The writing in Irani’s fragment of autobiography dips into and out of stream of consciousness, with thoughts on how one should properly be buried, the divine nature of water, and ever-grander musings on Earth, human beings, and reality. This is imbued with sufficient lyricism and tremendous flow to pull the reader along and remain grounded. These sections invite meditation on the titular idea of translation: what do translations attempt to do (explain? bridge?), what exactly constitutes gibberish, does Irani think his literary translation of his own experiences is an effective means of communication?

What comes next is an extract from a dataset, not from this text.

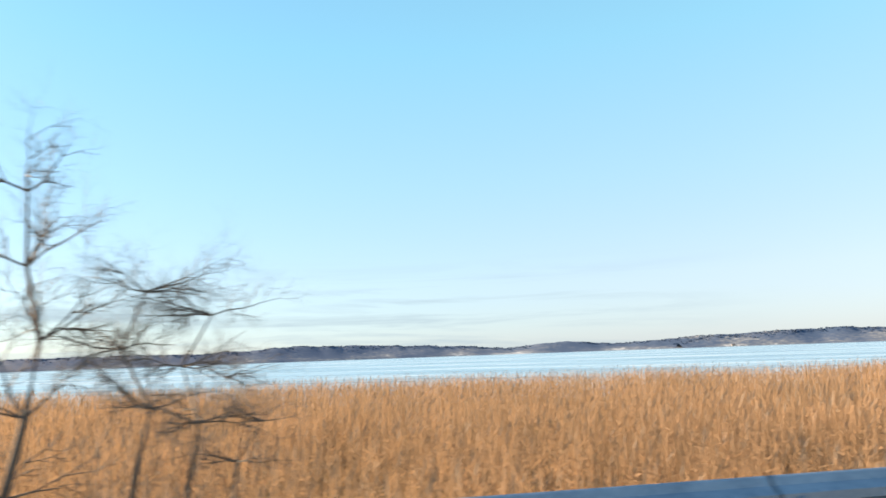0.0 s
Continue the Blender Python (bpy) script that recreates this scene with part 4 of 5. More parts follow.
def snow_ridges():
    """Ridges of whiter snow that tyres have pushed up along the shoulder."""
    vs, ts, o = [], [], 0
    for k, (s0, s1, off, half, tall) in enumerate(((204, 260, 0.22, 0.26, 0.050), (206, 258, 0.80, 0.10, 0.035), (209, 256, 1.30, 0.14, 0.035), (214, 252, 1.85, 0.08, 0.030), (218, 250, 2.4, 0.10, 0.030))):
        S, T = np.meshgrid(np.arange(s0, s1, 0.16), np.linspace(-1, 1, 7), indexing="ij")
        inner = np.interp(S, [201, 209, 216, 224, 232, 245, 252, 262], [8.3, 7.6, 7.2, 6.4, 6.0, 6.3, 7.0, 8.5])
        wide = half * (0.75 + 0.45 * wobble(S * 1.1, S * 0.3, k + 1.0))
        D = inner + off + 0.10 * wobble(S * 0.5, S * 0.17, k + 3.0) + T * wide
        D = np.minimum(D, VERGE(S))
        up = (1 - T * T) * (0.55 + 0.55 * wobble(S * 2.3, D * 5.0, k + 5.0) + 0.3 * wobble(S * 6.1, D * 11.0, k + 7.0)) - (0.15 + 0.35 * (k > 0))
        ends = smooth(s0, s0 + 9, S) * (1 - smooth(s1 - 9, s1, S))
        z = np.where(D < EDGE(S), 0.0, -0.03) + 0.008 + tall * (up - 0.9 * (1 - ends))
        z = np.where(np.abs(T) > 0.99, -0.03, z)
        x, y = plan(S, D)
        ns, nd = S.shape
        i = o + np.arange(ns * nd).reshape(ns, nd)
        a, b, c, e = i[:-1, 1:].ravel(), i[:-1, :-1].ravel(), i[1:, :-1].ravel(), i[1:, 1:].ravel()
        ts += [np.stack([a, b, c], -1), np.stack([a, c, e], -1)]
        vs.append(np.stack([x, y, z], -1).reshape(-1, 3))
        o += ns * nd
    tagged(new("snow_ridges", tri_mesh("snow_ridges", np.concatenate(vs), np.concatenate(ts), M_FRESH)), "low white ridges of pushed-up snow on the shoulder", "snow", kind="stuff")


snow_ridges()

# tar-sealed joints across the road
for s0, d0, d1, w in ((257.3, 5.4, 4.0, 0.34), (257.3, 3.8, 2.0, 0.20), (257.3, 2.1, -0.3, 0.12), (206.25, 4.9, 4.2, 0.30), (206.7, 3.9, 2.7, 0.20), (207.1, 2.8, 1.6, 0.12), (221.6, 4.8, 3.8, 0.16), (222.0, 3.4, 1.9, 0.10)):
    n = 18
    rnd = random.Random(int(s0 * 10))
    vv = []
    for k in range(n):
        d_ = d0 + (d1 - d0) * k / (n - 1)
        c_ = s0 + 0.06 * math.sin(d_ * 2.9) + rnd.uniform(-0.02, 0.02)
        h_ = w * math.sin(math.pi * (k + 0.25) / n) ** 0.7 * rnd.uniform(0.35, 0.6)
        vv += [(*[float(q) for q in plan(c_ - h_, d_)], 0.003), (*[float(q) for q in plan(c_ + h_, d_)], 0.003)]
    tar = new("tar_seal", mesh_from("tar_seal", vv, [(2 * k, 2 * k + 1, 2 * k + 3, 2 * k + 2) for k in range(n - 1)], M_TAR))
    tar.parent = road
# dark skid marks along the shoulder
for s0, s1, d_, w in ((155.4, 158.6, 5.62, 0.16), (164.0, 168.6, 5.15, 0.07), (165.4, 169.8, 5.62, 0.06), (201.0, 208.5, 5.75, 0.16), (203.5, 209.5, 5.35, 0.10)):
    strip("skid_mark", s0, s1, d_, w, 0.003, M_TAR, road, 24, w * 0.3)

# ---- guard rail ----
def guard_rail():
    rail = thing("guard_rail", "grey galvanised steel guard rail along the reed-lined road", "guard rail")
    prof = [(0.000, -0.155), (0.012, -0.150), (0.030, -0.115), (0.078, -0.085), (0.078, -0.045), (0.030, -0.018), (0.030, 0.018), (0.078, 0.045), (0.078, 0.085), (0.030, 0.115), (0.012, 0.150), (0.000, 0.155)]
    for k in range(19):
        s0 = -14 + 4.0 * k
        bm = bmesh.new()
        grid = []
        for j in range(9):
            s = s0 + 4.03 * j / 8
            drop = 0.30 * float(smooth(61.0, 66.0, s))
            away = 0.5 * float(smooth(61.0, 66.0, s))
            row = []
            for o_, z_ in prof + [(o2 - 0.004, z2) for o2, z2 in reversed(prof)]:
                x, y = plan(s, 3.0 - o_ - away + 0.0)
                row.append(bm.verts.new((float(x), float(y), 0.445 + z_ - drop)))
            grid.append(row)
        m = len(grid[0])
        for a, b in zip(grid, grid[1:]):
            for i in range(m):
                bm.faces.new((a[i], a[(i + 1) % m], b[(i + 1) % m], b[i]))
        bm.faces.new(grid[0])
        bm.faces.new(grid[-1][::-1])
        bmesh.ops.recalc_face_normals(bm, faces=bm.faces[:])
        beam = part("rail_beam", bm, M_STEEL, rail)
        for z_ in (0.505, 0.385):
            x, y = plan(s0 + 0.12, 2.917)
            bolt = part("bolt", tube([(float(x), float(y), z_), (float(x) + 0.006, float(y) - 0.012, z_)], [0.016, 0.012], 8), M_STEEL, beam)
    for k in range(38):
        s0 = -13 + 2.0 * k
        if s0 > 61:
            break
        x, y = plan(s0, 3.09)
        r_ = Matrix.Rotation(float(turn_at(s0)), 4, "Z")
        bm = box(0.055, 0.10, 1.1, (float(x), float(y), 0.02), 0.006, r_)
        part("rail_post", bm, M_STEEL, rail)
    return rail


guard_rail()


# ---- roadside posts, poles and signs ----
def delineator(s, d, z, label, glass, word):
    t = thing("delineator_post", label, "road post", "roadside marker posts")
    def oval(z0, z1, w, dp, top=0.0):
        bm = bmesh.new()
        rings = []
        for zz, k in ((z0, 1.0), (z1 - top, 1.0), (z1, 0.72 if top else 1.0)):
            rings.append([bm.verts.new((math.cos(a) * w * k, math.sin(a) * dp * k, zz + (top * 0.8 * math.cos(a) if zz == z1 and top else 0))) for a in [2 * math.pi * i / 16 for i in range(16)]])
        for a, b in zip(rings, rings[1:]):
            for i in range(16):
                bm.faces.new((a[i], a[(i + 1) % 16], b[(i + 1) % 16], b[i]))
        bm.faces.new(rings[0][::-1])
        bm.faces.new(rings[-1])
        return bm
    part("post_body", oval(-0.35, 1.06, 0.050, 0.040, 0.03), M_WHITE, t)
    sleeve = part("reflector_sleeve", oval(0.62, 0.86, 0.0515, 0.0415), M_GREYREF, t)
    part(word, oval(0.79, 0.845, 0.053, 0.043), glass, sleeve)
    part(word, oval(0.635, 0.69, 0.053, 0.043), glass, sleeve)
    return place(t, s, d, z)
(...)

The narrators in the short stories – at once humorous and reflective – provide guidance and reassurance; it is the narration that irrevocably draws one in, moves one forward, and cements a trust in this writing. (Although the dialogue is wonderful, too.) The consistent withholding of denouements had me catching my breath, my brain filling with questions, yet impelled me forward. Irani is an expert and unique storyteller, no sentence being either superfluous or underwhelming. The reader is in these stories with the characters, welcoming the need to understand their pain, confusion, and joy. In its style, scope, and narrative magnetism, Translated from the Gibberish is especially inventive and unforgettable.